YOUR TASK: Write out exactly the lines below that run from the one containing "scene.render.fps = FPS" through the one containing "q = m.to_quaternion()", both included, with no other lines.

--- START OF RECORDED INFORMATION ---

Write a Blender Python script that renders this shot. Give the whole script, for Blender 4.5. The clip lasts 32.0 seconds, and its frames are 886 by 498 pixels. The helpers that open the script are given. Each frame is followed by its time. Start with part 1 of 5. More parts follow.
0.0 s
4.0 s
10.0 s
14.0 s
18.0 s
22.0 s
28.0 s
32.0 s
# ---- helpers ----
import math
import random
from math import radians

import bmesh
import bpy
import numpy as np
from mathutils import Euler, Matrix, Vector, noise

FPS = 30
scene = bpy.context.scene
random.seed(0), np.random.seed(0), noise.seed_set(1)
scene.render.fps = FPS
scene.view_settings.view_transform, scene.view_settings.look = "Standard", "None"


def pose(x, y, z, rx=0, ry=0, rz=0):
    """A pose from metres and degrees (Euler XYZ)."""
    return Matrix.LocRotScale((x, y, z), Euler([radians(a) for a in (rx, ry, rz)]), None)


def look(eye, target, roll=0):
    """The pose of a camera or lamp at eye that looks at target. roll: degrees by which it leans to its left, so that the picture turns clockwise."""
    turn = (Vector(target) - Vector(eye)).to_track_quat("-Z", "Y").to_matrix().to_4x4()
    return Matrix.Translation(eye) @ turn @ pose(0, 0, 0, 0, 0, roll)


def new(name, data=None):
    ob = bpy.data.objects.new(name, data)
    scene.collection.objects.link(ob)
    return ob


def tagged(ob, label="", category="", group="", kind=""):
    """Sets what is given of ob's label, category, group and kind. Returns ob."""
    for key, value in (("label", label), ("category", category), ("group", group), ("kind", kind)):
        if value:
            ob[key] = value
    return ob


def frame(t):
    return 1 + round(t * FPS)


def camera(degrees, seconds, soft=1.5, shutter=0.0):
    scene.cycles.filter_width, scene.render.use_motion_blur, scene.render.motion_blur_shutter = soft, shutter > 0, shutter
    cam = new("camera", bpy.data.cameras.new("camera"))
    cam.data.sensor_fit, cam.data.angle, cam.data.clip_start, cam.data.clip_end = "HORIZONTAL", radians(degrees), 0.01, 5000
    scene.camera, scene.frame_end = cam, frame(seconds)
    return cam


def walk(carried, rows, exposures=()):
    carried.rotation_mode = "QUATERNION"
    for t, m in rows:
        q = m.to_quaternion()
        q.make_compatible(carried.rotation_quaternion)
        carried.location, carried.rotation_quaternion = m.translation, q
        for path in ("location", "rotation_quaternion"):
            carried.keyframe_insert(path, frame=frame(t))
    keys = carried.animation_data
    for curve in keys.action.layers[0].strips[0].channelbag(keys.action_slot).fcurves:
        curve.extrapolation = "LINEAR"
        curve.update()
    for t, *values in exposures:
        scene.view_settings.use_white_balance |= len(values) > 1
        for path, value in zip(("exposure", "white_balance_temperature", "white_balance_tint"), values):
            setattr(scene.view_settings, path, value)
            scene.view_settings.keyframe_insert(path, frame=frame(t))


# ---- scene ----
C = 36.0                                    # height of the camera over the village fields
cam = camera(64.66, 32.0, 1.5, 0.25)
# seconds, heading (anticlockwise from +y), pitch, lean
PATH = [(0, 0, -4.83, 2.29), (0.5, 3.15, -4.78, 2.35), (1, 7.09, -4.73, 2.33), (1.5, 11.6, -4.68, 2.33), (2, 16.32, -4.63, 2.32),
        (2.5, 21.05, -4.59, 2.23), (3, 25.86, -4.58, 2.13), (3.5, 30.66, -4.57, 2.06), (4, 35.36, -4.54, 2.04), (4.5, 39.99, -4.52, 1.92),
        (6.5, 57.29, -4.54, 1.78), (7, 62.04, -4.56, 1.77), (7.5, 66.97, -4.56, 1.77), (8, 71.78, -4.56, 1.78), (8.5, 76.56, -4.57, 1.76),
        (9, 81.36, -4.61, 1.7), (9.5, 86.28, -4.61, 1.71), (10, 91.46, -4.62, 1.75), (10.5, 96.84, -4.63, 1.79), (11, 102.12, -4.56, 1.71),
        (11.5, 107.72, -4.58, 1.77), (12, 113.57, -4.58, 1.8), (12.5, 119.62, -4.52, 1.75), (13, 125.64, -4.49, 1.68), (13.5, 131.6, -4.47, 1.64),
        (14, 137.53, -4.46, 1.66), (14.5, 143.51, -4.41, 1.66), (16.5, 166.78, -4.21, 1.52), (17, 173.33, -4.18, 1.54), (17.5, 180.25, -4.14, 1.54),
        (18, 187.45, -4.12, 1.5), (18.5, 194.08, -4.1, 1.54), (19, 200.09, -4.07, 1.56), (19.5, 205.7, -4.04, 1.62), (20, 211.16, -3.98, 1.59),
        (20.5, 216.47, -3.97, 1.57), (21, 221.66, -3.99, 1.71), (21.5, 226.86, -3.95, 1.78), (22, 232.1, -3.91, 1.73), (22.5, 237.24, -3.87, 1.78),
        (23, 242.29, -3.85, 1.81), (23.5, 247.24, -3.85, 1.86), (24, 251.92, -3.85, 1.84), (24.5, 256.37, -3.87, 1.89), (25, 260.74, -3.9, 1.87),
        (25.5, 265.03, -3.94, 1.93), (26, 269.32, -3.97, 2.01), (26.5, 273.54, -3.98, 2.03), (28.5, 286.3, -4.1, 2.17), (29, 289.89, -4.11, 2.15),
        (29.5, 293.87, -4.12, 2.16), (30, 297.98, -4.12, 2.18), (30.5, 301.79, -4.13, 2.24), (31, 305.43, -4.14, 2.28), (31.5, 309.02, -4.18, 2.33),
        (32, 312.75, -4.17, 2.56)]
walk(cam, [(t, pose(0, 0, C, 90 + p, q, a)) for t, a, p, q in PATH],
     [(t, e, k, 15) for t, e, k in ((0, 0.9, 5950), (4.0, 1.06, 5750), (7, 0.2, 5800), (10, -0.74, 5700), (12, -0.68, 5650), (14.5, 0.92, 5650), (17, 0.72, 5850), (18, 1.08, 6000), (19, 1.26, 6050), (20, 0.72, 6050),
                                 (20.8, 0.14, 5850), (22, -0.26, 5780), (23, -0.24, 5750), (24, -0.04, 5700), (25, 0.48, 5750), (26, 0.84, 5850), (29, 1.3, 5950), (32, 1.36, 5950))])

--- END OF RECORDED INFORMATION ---

SOLUTION TO THIS TASK:
scene.render.fps = FPS
scene.view_settings.view_transform, scene.view_settings.look = "Standard", "None"


def pose(x, y, z, rx=0, ry=0, rz=0):
    """A pose from metres and degrees (Euler XYZ)."""
    return Matrix.LocRotScale((x, y, z), Euler([radians(a) for a in (rx, ry, rz)]), None)


def look(eye, target, roll=0):
    """The pose of a camera or lamp at eye that looks at target. roll: degrees by which it leans to its left, so that the picture turns clockwise."""
    turn = (Vector(target) - Vector(eye)).to_track_quat("-Z", "Y").to_matrix().to_4x4()
    return Matrix.Translation(eye) @ turn @ pose(0, 0, 0, 0, 0, roll)


def new(name, data=None):
    ob = bpy.data.objects.new(name, data)
    scene.collection.objects.link(ob)
    return ob


def tagged(ob, label="", category="", group="", kind=""):
    """Sets what is given of ob's label, category, group and kind. Returns ob."""
    for key, value in (("label", label), ("category", category), ("group", group), ("kind", kind)):
        if value:
            ob[key] = value
    return ob


def frame(t):
    return 1 + round(t * FPS)


def camera(degrees, seconds, soft=1.5, shutter=0.0):
    scene.cycles.filter_width, scene.render.use_motion_blur, scene.render.motion_blur_shutter = soft, shutter > 0, shutter
    cam = new("camera", bpy.data.cameras.new("camera"))
    cam.data.sensor_fit, cam.data.angle, cam.data.clip_start, cam.data.clip_end = "HORIZONTAL", radians(degrees), 0.01, 5000
    scene.camera, scene.frame_end = cam, frame(seconds)
    return cam


def walk(carried, rows, exposures=()):
    carried.rotation_mode = "QUATERNION"
    for t, m in rows:
        q = m.to_quaternion()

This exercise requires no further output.